Erinnerung an früheres jüdisches Leben in Solingen - Tag der Jüdischen Kultur am 4. September.

Solingen – Hinter der stark befahrenen Cronenberger- und Kullerstraße, gewissermaßen in ruhiger zweiter Reihe am Estherweg, liegt unter hohen, alten Bäumen Solingens jüdischer Friedhof. Seit 2017 leitet die Dorperin Simone Sassin die Arbeitsgemeinschaft (AG) „Jüdischer Friedhof“ der Alexander-Coppel-Gesamtschule. Schülerinnen und Schüler der Klassenstufen 6 und 7 kümmern sich hier Woche für Woche donnerstags in der 6. Schulstunde um den Friedhof und seine Gräber, befreien Grabsteine und Grabeinfassungen von Moos, gießen die wenigen Blumenrabatten und rechen im Herbst das Laub auf. „Unsere Schüler putzen die Grabsteine ausgesprochen gerne“, weiß Simone Sassin.

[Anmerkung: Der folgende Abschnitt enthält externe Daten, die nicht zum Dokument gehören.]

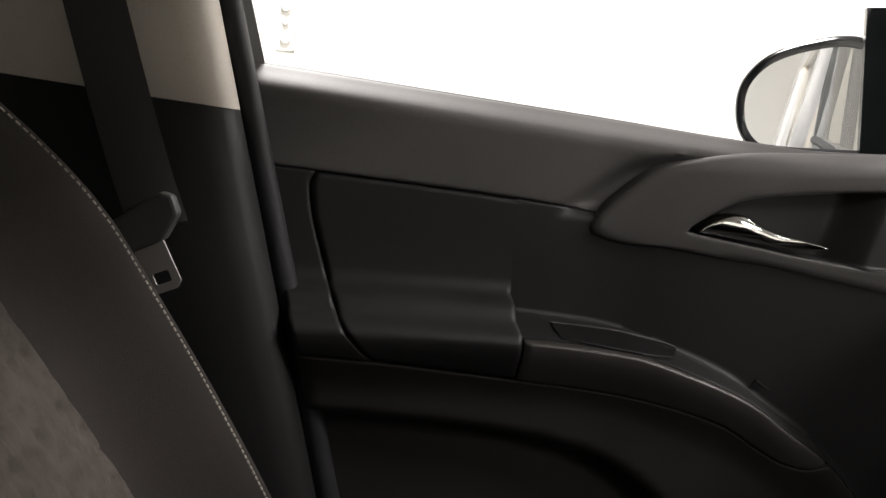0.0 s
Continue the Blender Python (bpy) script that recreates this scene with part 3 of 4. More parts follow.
for p, q in zip(rings, rings[1:]):
    for i in range(110):
        bm.faces.new((p[i - 1], p[i], q[i], q[i - 1]))
bm.faces.new(rings[-1])
part("door_handle", bm, M_CHROME, door, "polished chrome door release lever", 60)

# grip slot and lock switch on the armrest ledge
def ledge(y, z, up=0.0):
    return Vector((door_surface(y, z) + 0.002 + up, y, z))


slot = [(-0.440, 0.914), (-0.36, 0.9045), (-0.285, 0.887), (-0.303, 0.883), (-0.36, 0.8945), (-0.434, 0.906)]
slot = evened(fillet(V2(*slot), 0.003, 3), 64)
part("grip_slot", tube([ledge(p.x, p.y, 0.0012) for p in slot], 0.0009, 8, closed=True), M_DOOR2, door, "rim of the narrow grip slot in the armrest", 30)
slot_upper = [(-0.437 + 0.0072 * i) for i in range(21)]
slot_high = keyed((-0.440, 0.914), (-0.36, 0.9045), (-0.285, 0.887))
slot_low = keyed((-0.440, 0.9065), (-0.36, 0.8945), (-0.303, 0.883), (-0.285, 0.8865))
# Lip is paler than the rim; its highlight is in the colour.
part("slot_lip", tube([ledge(y, slot_high(y), 0.0018) for y in slot_upper], 0.0009, 8), M_DOOR, door, "thin upper lip of the grip slot, paler for its highlight")
# Black sheet laid over the ledge stands for the shade inside the slot.
part("slot_floor", grid([[ledge(y, mixed(slot_low(y), slot_high(y), f), 0.001) for y in slot_upper] for f in (0.02, 0.25, 0.5, 0.75, 0.98)]), M_TUNNEL, door)
part("window_switch", box((0.0, -0.020, -0.006), (0.008, 0.020, 0.006), Matrix.Translation((-0.742, -0.184, 0.842)) @ Euler((radians(-32), 0, 0)).to_matrix().to_4x4(), 0.002), M_KEY, door, "small black rocker switch with a pale edge")
part("switch_edge", box((0.0075, -0.020, 0.003), (0.0095, 0.020, 0.0045), Matrix.Translation((-0.742, -0.184, 0.842)) @ Euler((radians(-32), 0, 0)).to_matrix().to_4x4()), M_SATIN, door)
arc = [Vector((door_surface(y, z) + 0.0008, y, z)) for y, z in [(p.x, p.y) for p in through_points([(-0.251, 0.694), (-0.21, 0.691), (-0.174, 0.685), (-0.13, 0.675), (-0.098, 0.660)], 20)]]
part("trim_seam", tube(arc, 0.0009, 6), M_SATIN, door)

# window frame of the door, glass and the post before the small front window
part("window_frame", grid([[Vector(p) for p in row] for row in (
    ((-0.790, -0.775, 1.10), (-0.790, -0.790, 1.16), (-0.785, -0.800, 1.25), (-0.77, -0.83, 1.46)),
    ((-0.778, -0.765, 1.10), (-0.778, -0.782, 1.16), (-0.773, -0.795, 1.25), (-0.76, -0.825, 1.46)),
    ((-0.800, -0.730, 1.10), (-0.800, -0.738, 1.16), (-0.798, -0.760, 1.25), (-0.78, -0.80, 1.46)),
    ((-0.815, -0.730, 1.10), (-0.815, -0.738, 1.16), (-0.812, -0.760, 1.25), (-0.79, -0.80, 1.46)))]), M_BLACK, door, "dark grey window frame", 50)
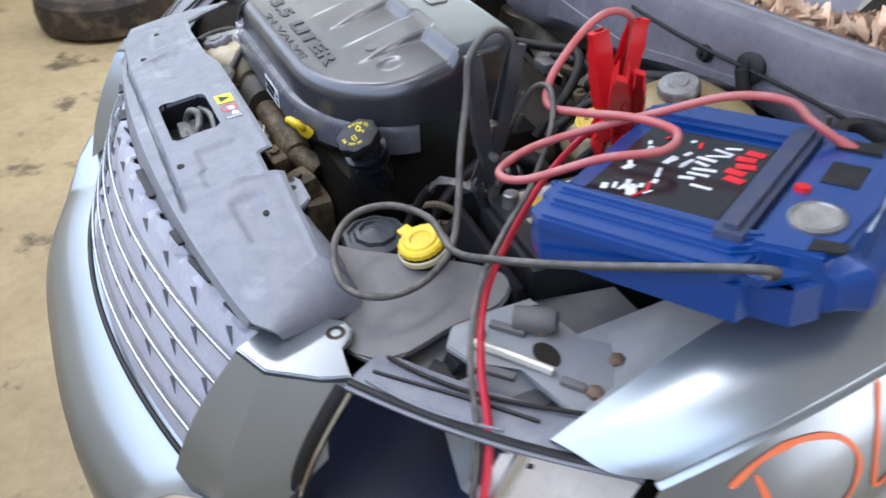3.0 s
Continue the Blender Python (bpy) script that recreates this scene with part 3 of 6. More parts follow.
def make_wheel(where, side):
    wheel = bpy.data.objects.new("wheel", None)
    scene.collection.objects.link(wheel)
    wheel.parent = car
    wheel.matrix_parent_inverse = world_of(car).inverted()
    wheel.location = where
    m = Matrix.Translation(where) @ pose(0, 0, 0, 0, 90 * side, 0)
    bm = bmesh.new()
    lathe(bm, [(0.245, -0.10), (0.30, -0.112), (0.345, -0.108), (0.366, -0.085), (0.373, -0.05), (0.373, 0.05), (0.366, 0.085), (0.352, 0.100), (0.338, 0.106),
               (0.318, 0.112), (0.314, 0.109), (0.30, 0.113), (0.275, 0.111), (0.258, 0.102), (0.25, 0.09), (0.245, 0.08), (0.245, -0.10)], m, 72)
    for f in list(bm.faces):
        if len(f.verts) > 4:
            bm.faces.remove(f)
    tyre = part("tyre", bm, TYRE, wheel, "muddy black rubber tyre")
    bm = bmesh.new()
    for i in range(60):
        a = 2 * math.pi * i / 60
        for w in (-0.055, 0.0, 0.055):
            box(bm, 0, 0, 0, 0.011, 0.028, 0.045, 0, m @ pose(0.373 * math.cos(a), 0.373 * math.sin(a), w, 0, 0, math.degrees(a)) @ pose(0, 0, 0, 12, 0, 0))
    part("tread_block", bm, TYRE, tyre)
    bm = bmesh.new()
    lathe(bm, [(0.258, 0.095), (0.256, 0.106), (0.248, 0.106), (0.238, 0.09), (0.228, 0.03), (0.224, -0.09), (0.24, -0.10)], m, 64)
    for f in list(bm.faces):
        if len(f.verts) > 4:
            bm.faces.remove(f)
    rim = part("rim", bm, ALLOY, wheel, "worn silver alloy rim")
    for i in range(5):
        bm = bmesh.new()
        a = 72 * i + 20
        for off in (-0.02, 0.02):
            rows = []
            for r, z, w in ((0.05, 0.055, 0.017), (0.10, 0.072, 0.0165), (0.16, 0.082, 0.0165), (0.205, 0.085, 0.019), (0.243, 0.088, 0.024)):
                q = m @ pose(0, 0, 0, 0, 0, a)
                o = off * (0.6 + r * 2.8)
                rows.append([q @ Vector((r, o - w, z - 0.03)), q @ Vector((r, o - w * 0.8, z)), q @ Vector((r, o, z + 0.004)), q @ Vector((r, o + w * 0.8, z)), q @ Vector((r, o + w, z - 0.03))])
            grid(bm, rows, True)
        part("spoke", bm, ALLOY, rim)
    bm = bmesh.new()
    lathe(bm, [(0.075, 0.03), (0.072, 0.062), (0.055, 0.07), (0.034, 0.072), (0.032, 0.08), (0.0, 0.082)], m, 40)
    part("hub_cap", bm, ALLOY, rim)
    for i in range(5):
        bm = bmesh.new()
        a = radians(72 * i + 56)
        lathe(bm, [(0.011, 0.055), (0.011, 0.076), (0.007, 0.08), (0, 0.08)], m @ Matrix.Translation((0.055 * math.cos(a), 0.055 * math.sin(a), 0)), 6)
        part("lug_nut", bm, STEEL, rim)
    bm = bmesh.new()
    lathe(bm, [(0.0, 0.0), (0.16, 0.0), (0.16, 0.02), (0.0, 0.02)], m, 40)
    part("brake_disc", bm, STEEL, wheel, "rusty brake disc")
    if side > 0:
        bm = bmesh.new()
        for k in range(5):
            box(bm, 0, 0, 0, 0.004, 0.028 - 0.004 * k, 0.001, 0, m @ pose(0.135 + 0.013 * k, 0.045, 0.087, 0, 0, 30 * (k % 2) - 10))
        part("chalk_mark", bm, mat("blue_chalk", (0.05, 0.25, 0.7), 0.6), rim, "blue crayon mark")
    return wheel


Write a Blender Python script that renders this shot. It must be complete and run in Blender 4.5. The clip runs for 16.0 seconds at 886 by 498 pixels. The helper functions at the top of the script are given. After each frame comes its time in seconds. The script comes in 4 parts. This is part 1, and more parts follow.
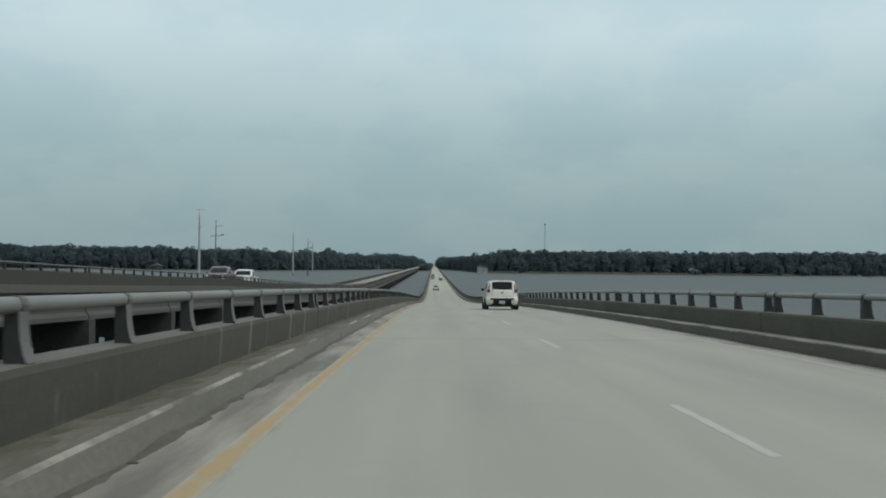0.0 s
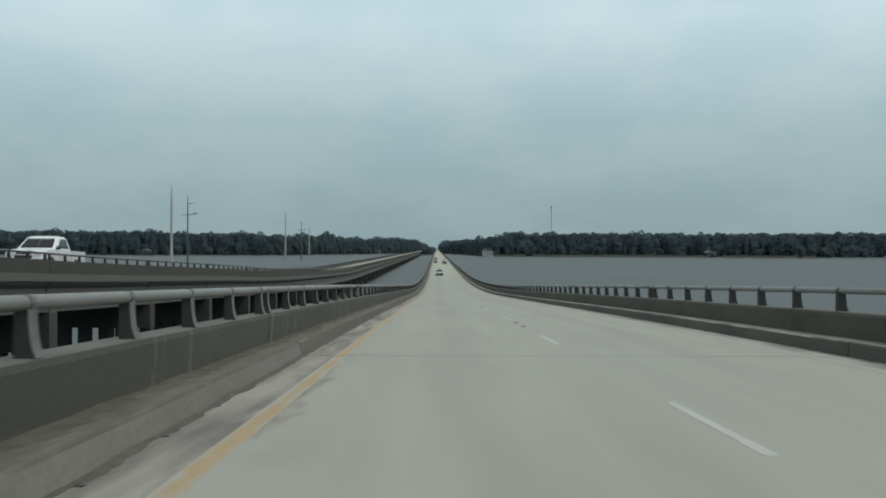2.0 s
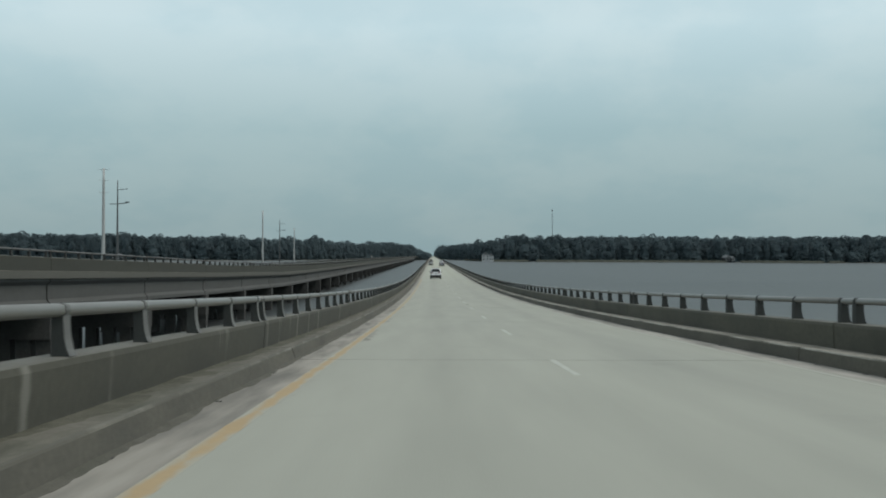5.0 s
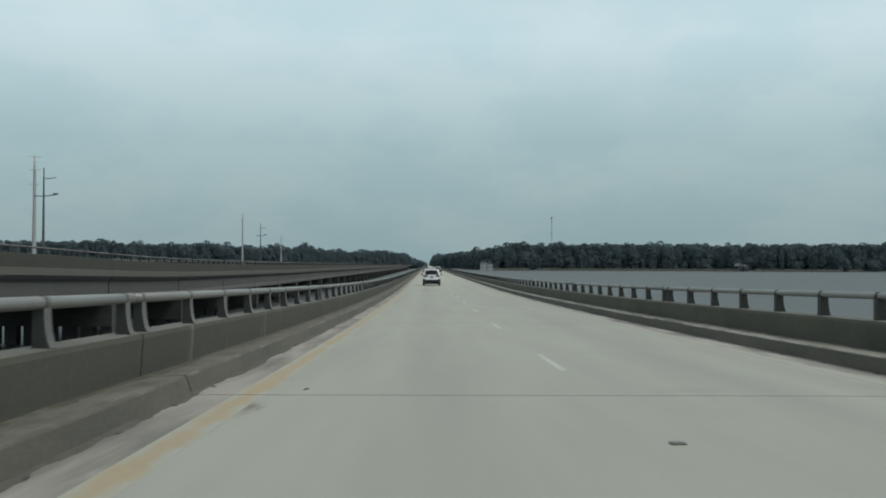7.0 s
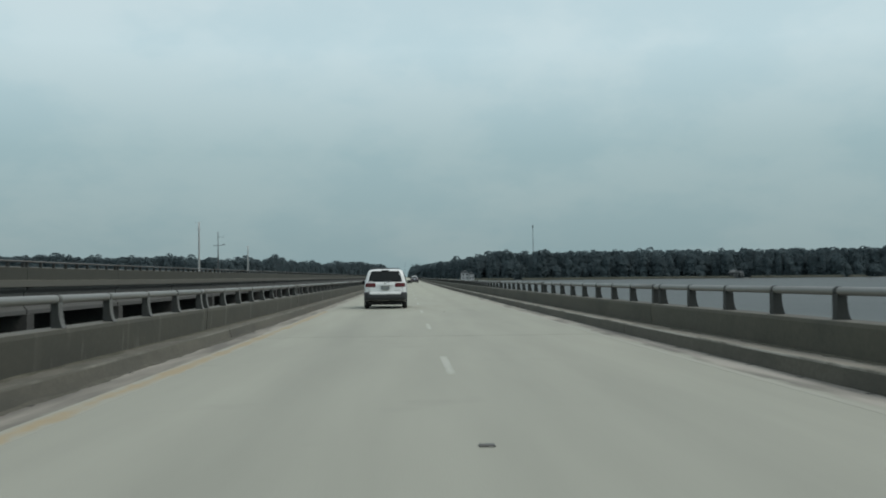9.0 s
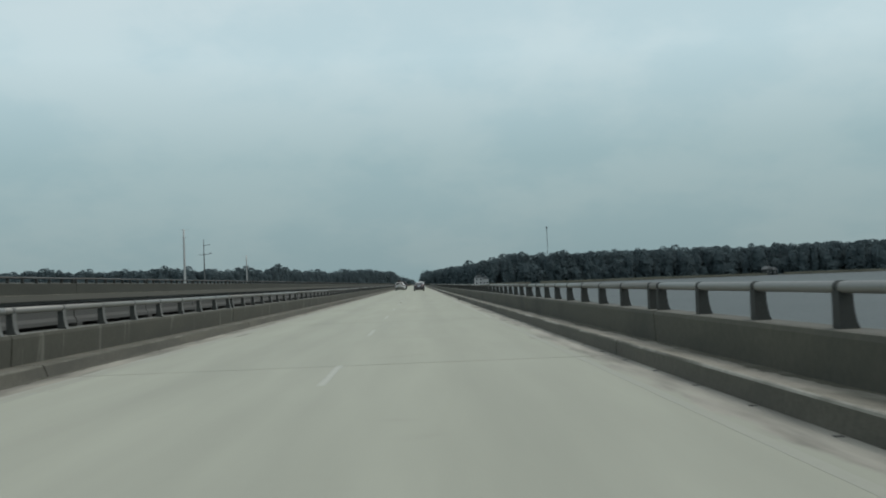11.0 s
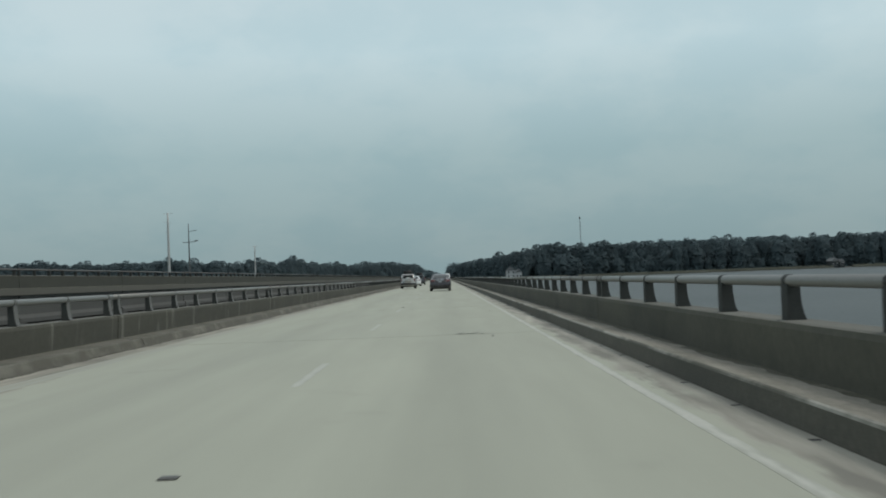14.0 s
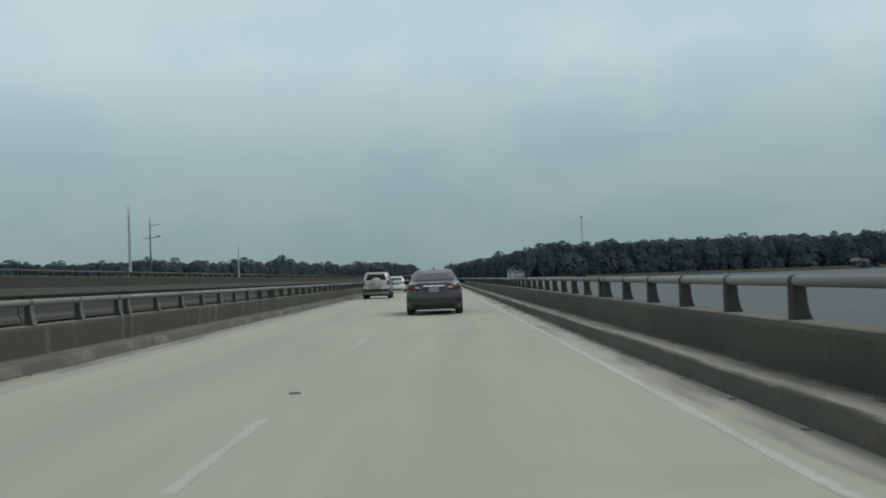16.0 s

Die 58-jährige Bio- und Chemielehrerin wurde 2015 vom früheren Leiter der Schüler-AG Michael Sandmöller gefragt, ob sie die Betreuung übernehmen wolle. „Da ich auch Musik und Religion unterrichte, hatte ich einen leichteren Zugang zum Thema jüdische Erinnerungskultur“, erinnert sich Simone Sassin, die zudem die Frau des Solinger Historikers und Judaica-Forschers Dr. Horst Sassin ist. Schnell war sie von dem mit hohen Mauern eingefassten, parkähnlichen Friedhof im Einzugsbereich der Alexander-Coppel-Schule verzaubert: „Dieser Ort ist etwas Besonderes, er strahlt etwas aus“, so Sassin.

Nach zwei Jahren zusammen mit dem Lehrerkollegen hat die Naturwissenschaftlerin Sassin die Verantwortung für die Schul-AG ganz übernommen. „Hier müssen immer wieder junge Ahorn-Stecklinge aus den Gräbern gezogen werden, sonst ist das hier bald ein Wald“, sagt Simone Sassin, während sie über den Friedhof geht. Professionelle Hilfe bekommt die Friedhofspflege vom Friedhofsamt der Stadt Solingen, die den Rasenmäher für die Grünflächen des Friedhofs stellt.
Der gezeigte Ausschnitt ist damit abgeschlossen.